§ **Dataset excerpt**
§ §
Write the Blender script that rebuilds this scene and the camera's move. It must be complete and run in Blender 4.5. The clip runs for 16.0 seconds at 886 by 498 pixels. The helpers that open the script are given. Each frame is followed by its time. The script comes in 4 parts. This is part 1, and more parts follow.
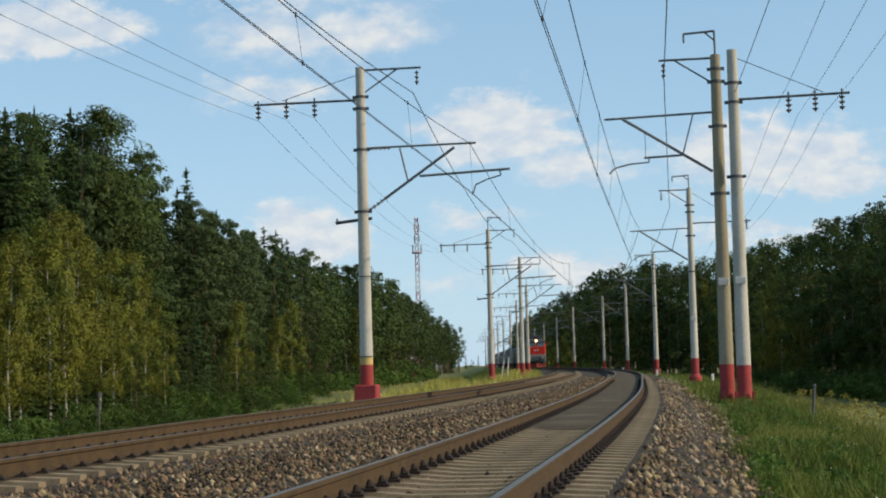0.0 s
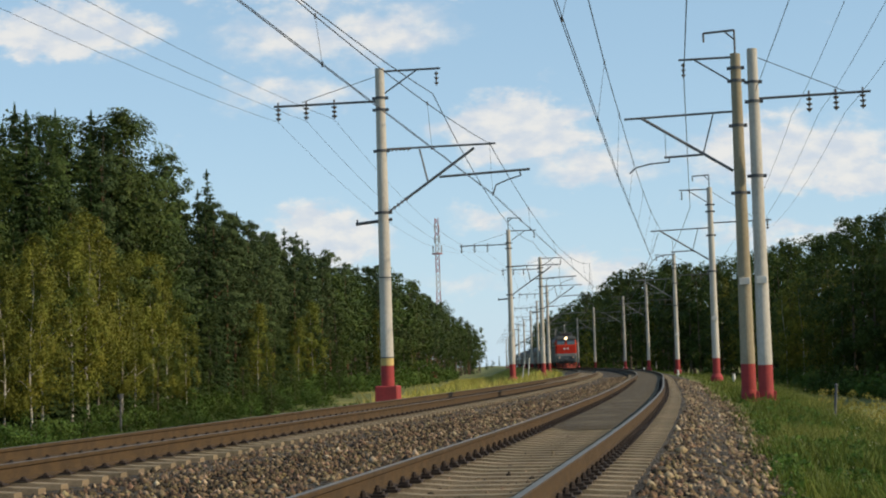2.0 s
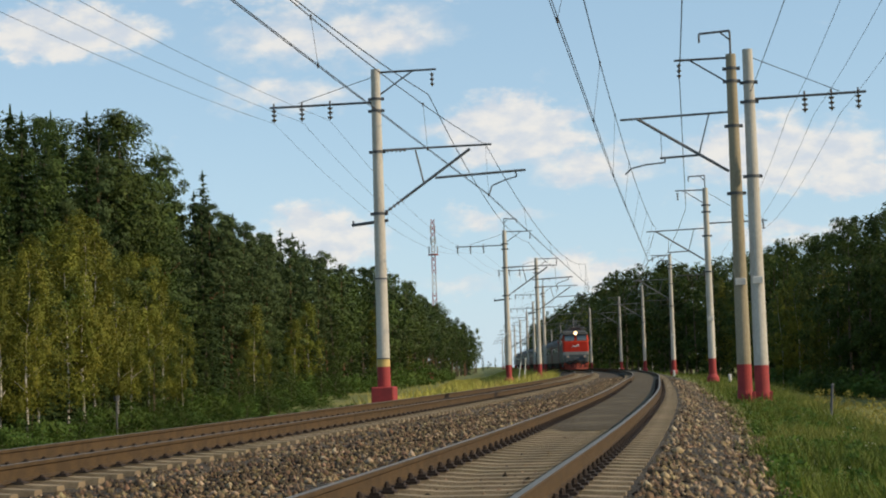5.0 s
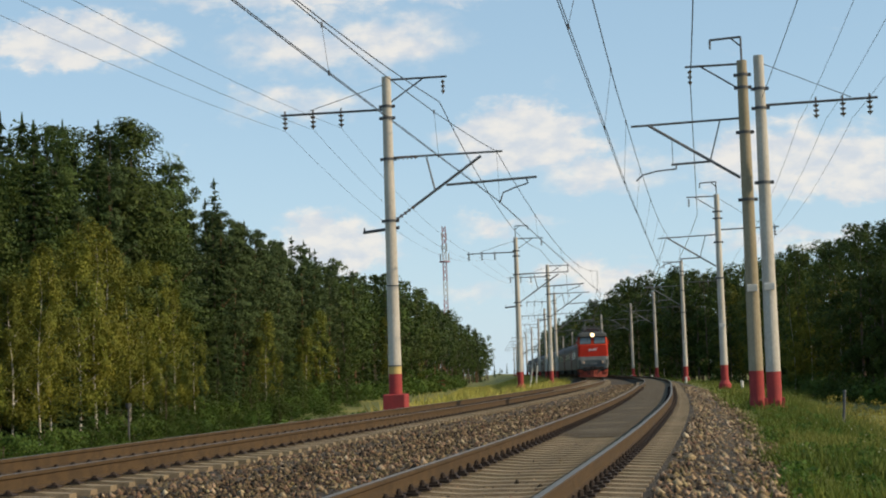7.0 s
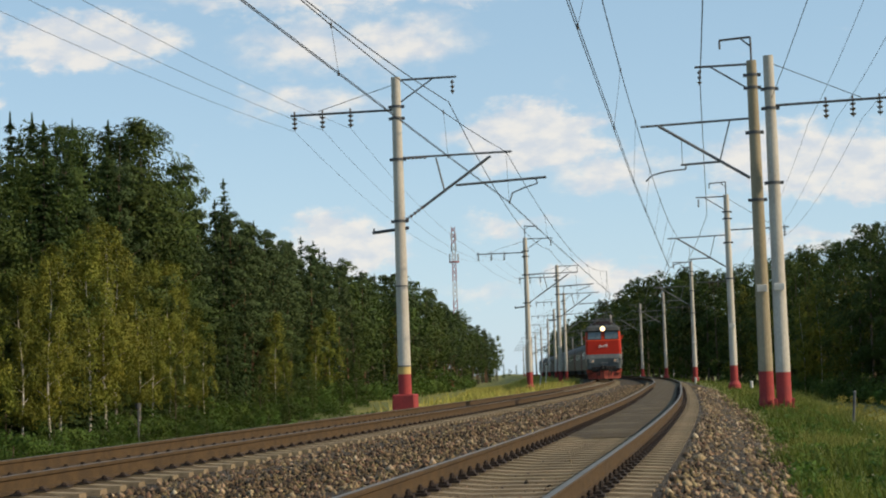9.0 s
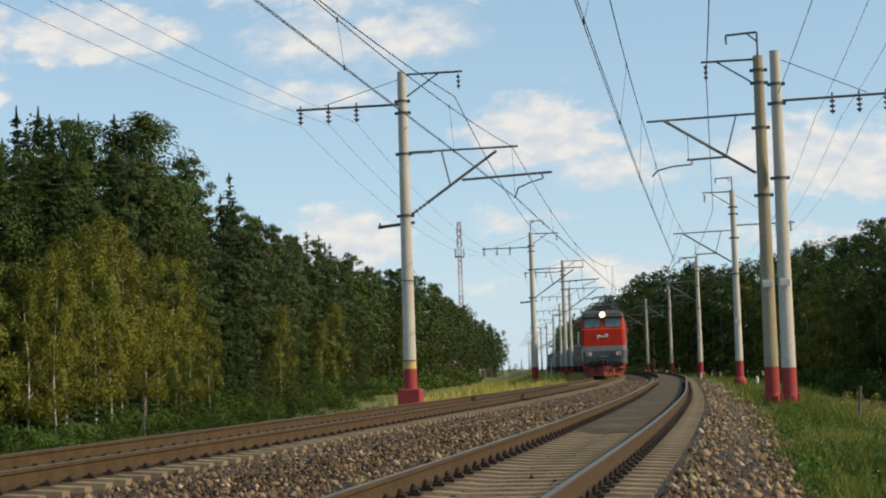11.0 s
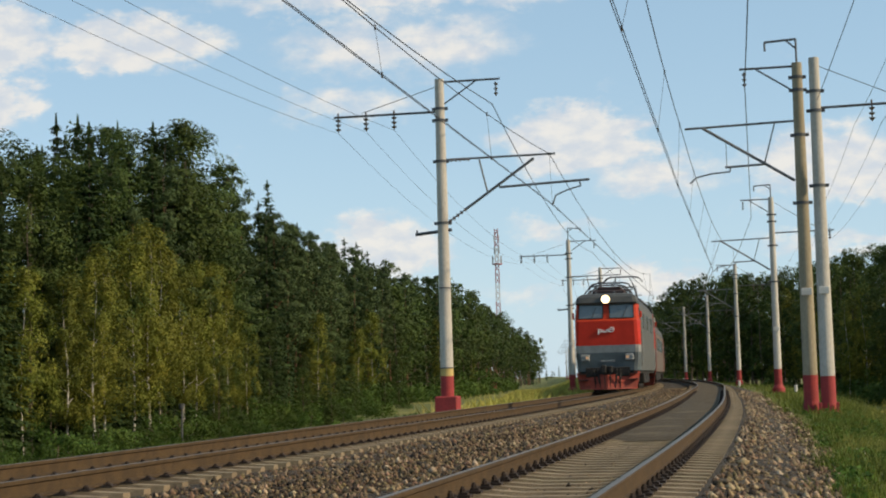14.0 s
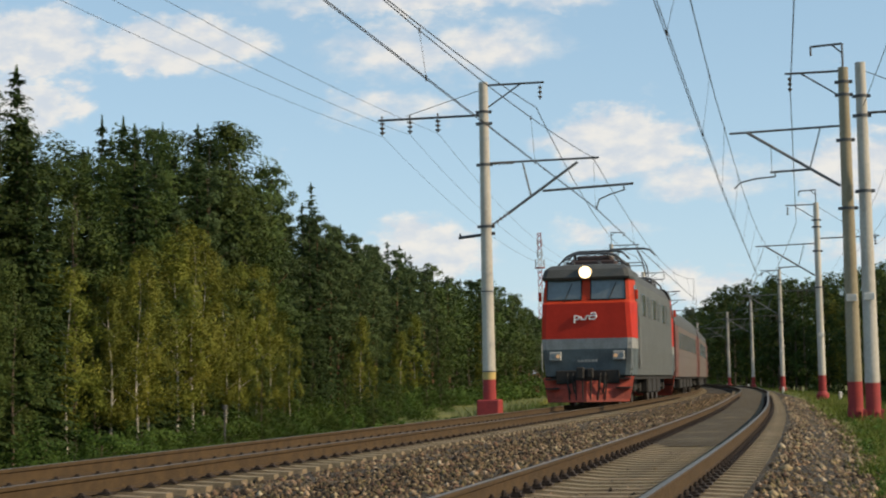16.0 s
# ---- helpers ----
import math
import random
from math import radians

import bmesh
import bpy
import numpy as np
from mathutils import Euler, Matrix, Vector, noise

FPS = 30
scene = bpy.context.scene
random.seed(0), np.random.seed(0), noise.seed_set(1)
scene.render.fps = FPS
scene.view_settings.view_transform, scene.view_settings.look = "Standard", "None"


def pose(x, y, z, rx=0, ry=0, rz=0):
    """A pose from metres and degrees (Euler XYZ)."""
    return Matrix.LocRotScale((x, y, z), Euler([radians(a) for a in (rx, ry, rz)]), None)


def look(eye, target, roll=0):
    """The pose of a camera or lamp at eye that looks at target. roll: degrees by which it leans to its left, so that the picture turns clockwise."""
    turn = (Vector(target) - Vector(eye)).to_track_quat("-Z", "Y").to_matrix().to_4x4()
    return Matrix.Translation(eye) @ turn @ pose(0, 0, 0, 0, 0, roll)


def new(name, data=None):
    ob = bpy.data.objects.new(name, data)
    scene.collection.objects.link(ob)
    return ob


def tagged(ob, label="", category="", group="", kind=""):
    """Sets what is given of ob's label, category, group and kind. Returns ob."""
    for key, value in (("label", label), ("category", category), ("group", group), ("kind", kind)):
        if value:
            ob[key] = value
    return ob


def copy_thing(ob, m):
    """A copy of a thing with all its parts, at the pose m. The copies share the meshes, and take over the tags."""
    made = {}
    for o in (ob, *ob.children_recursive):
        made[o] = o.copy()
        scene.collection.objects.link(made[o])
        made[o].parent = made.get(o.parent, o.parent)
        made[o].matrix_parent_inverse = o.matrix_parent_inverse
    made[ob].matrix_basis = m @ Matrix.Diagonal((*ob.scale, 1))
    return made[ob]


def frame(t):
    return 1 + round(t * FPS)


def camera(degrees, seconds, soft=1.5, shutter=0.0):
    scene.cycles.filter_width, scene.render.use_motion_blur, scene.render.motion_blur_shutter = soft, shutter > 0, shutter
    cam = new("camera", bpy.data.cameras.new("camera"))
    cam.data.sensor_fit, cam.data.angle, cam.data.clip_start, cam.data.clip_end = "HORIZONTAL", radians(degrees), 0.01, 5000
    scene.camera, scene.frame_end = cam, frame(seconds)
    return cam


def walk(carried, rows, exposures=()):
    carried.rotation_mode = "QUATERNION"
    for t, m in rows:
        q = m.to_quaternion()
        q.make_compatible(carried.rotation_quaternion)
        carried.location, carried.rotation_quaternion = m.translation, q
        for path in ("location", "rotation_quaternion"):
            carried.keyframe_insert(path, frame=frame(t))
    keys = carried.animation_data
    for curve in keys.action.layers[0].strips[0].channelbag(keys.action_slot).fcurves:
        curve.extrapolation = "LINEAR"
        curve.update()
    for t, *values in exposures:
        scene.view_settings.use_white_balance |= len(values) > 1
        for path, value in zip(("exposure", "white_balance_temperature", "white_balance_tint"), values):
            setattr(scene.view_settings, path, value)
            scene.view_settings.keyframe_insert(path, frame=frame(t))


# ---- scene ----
§ §
§ **Task goal**
In the copy, include no pictures; restate the listing above exactly.

§ **Result**
Write the Blender script that rebuilds this scene and the camera's move. It must be complete and run in Blender 4.5. The clip runs for 16.0 seconds at 886 by 498 pixels. The helpers that open the script are given. Each frame is followed by its time. The script comes in 4 parts. This is part 1, and more parts follow.
0.0 s
2.0 s
5.0 s
7.0 s
9.0 s
11.0 s
14.0 s
16.0 s
# ---- helpers ----
import math
import random
from math import radians

import bmesh
import bpy
import numpy as np
from mathutils import Euler, Matrix, Vector, noise

FPS = 30
scene = bpy.context.scene
random.seed(0), np.random.seed(0), noise.seed_set(1)
scene.render.fps = FPS
scene.view_settings.view_transform, scene.view_settings.look = "Standard", "None"


def pose(x, y, z, rx=0, ry=0, rz=0):
    """A pose from metres and degrees (Euler XYZ)."""
    return Matrix.LocRotScale((x, y, z), Euler([radians(a) for a in (rx, ry, rz)]), None)


def look(eye, target, roll=0):
    """The pose of a camera or lamp at eye that looks at target. roll: degrees by which it leans to its left, so that the picture turns clockwise."""
    turn = (Vector(target) - Vector(eye)).to_track_quat("-Z", "Y").to_matrix().to_4x4()
    return Matrix.Translation(eye) @ turn @ pose(0, 0, 0, 0, 0, roll)


def new(name, data=None):
    ob = bpy.data.objects.new(name, data)
    scene.collection.objects.link(ob)
    return ob


def tagged(ob, label="", category="", group="", kind=""):
    """Sets what is given of ob's label, category, group and kind. Returns ob."""
    for key, value in (("label", label), ("category", category), ("group", group), ("kind", kind)):
        if value:
            ob[key] = value
    return ob


def copy_thing(ob, m):
    """A copy of a thing with all its parts, at the pose m. The copies share the meshes, and take over the tags."""
    made = {}
    for o in (ob, *ob.children_recursive):
        made[o] = o.copy()
        scene.collection.objects.link(made[o])
        made[o].parent = made.get(o.parent, o.parent)
        made[o].matrix_parent_inverse = o.matrix_parent_inverse
    made[ob].matrix_basis = m @ Matrix.Diagonal((*ob.scale, 1))
    return made[ob]


def frame(t):
    return 1 + round(t * FPS)


def camera(degrees, seconds, soft=1.5, shutter=0.0):
    scene.cycles.filter_width, scene.render.use_motion_blur, scene.render.motion_blur_shutter = soft, shutter > 0, shutter
    cam = new("camera", bpy.data.cameras.new("camera"))
    cam.data.sensor_fit, cam.data.angle, cam.data.clip_start, cam.data.clip_end = "HORIZONTAL", radians(degrees), 0.01, 5000
    scene.camera, scene.frame_end = cam, frame(seconds)
    return cam


def walk(carried, rows, exposures=()):
    carried.rotation_mode = "QUATERNION"
    for t, m in rows:
        q = m.to_quaternion()
        q.make_compatible(carried.rotation_quaternion)
        carried.location, carried.rotation_quaternion = m.translation, q
        for path in ("location", "rotation_quaternion"):
            carried.keyframe_insert(path, frame=frame(t))
    keys = carried.animation_data
    for curve in keys.action.layers[0].strips[0].channelbag(keys.action_slot).fcurves:
        curve.extrapolation = "LINEAR"
        curve.update()
    for t, *values in exposures:
        scene.view_settings.use_white_balance |= len(values) > 1
        for path, value in zip(("exposure", "white_balance_temperature", "white_balance_tint"), values):
            setattr(scene.view_settings, path, value)
            scene.view_settings.keyframe_insert(path, frame=frame(t))


# ---- scene ----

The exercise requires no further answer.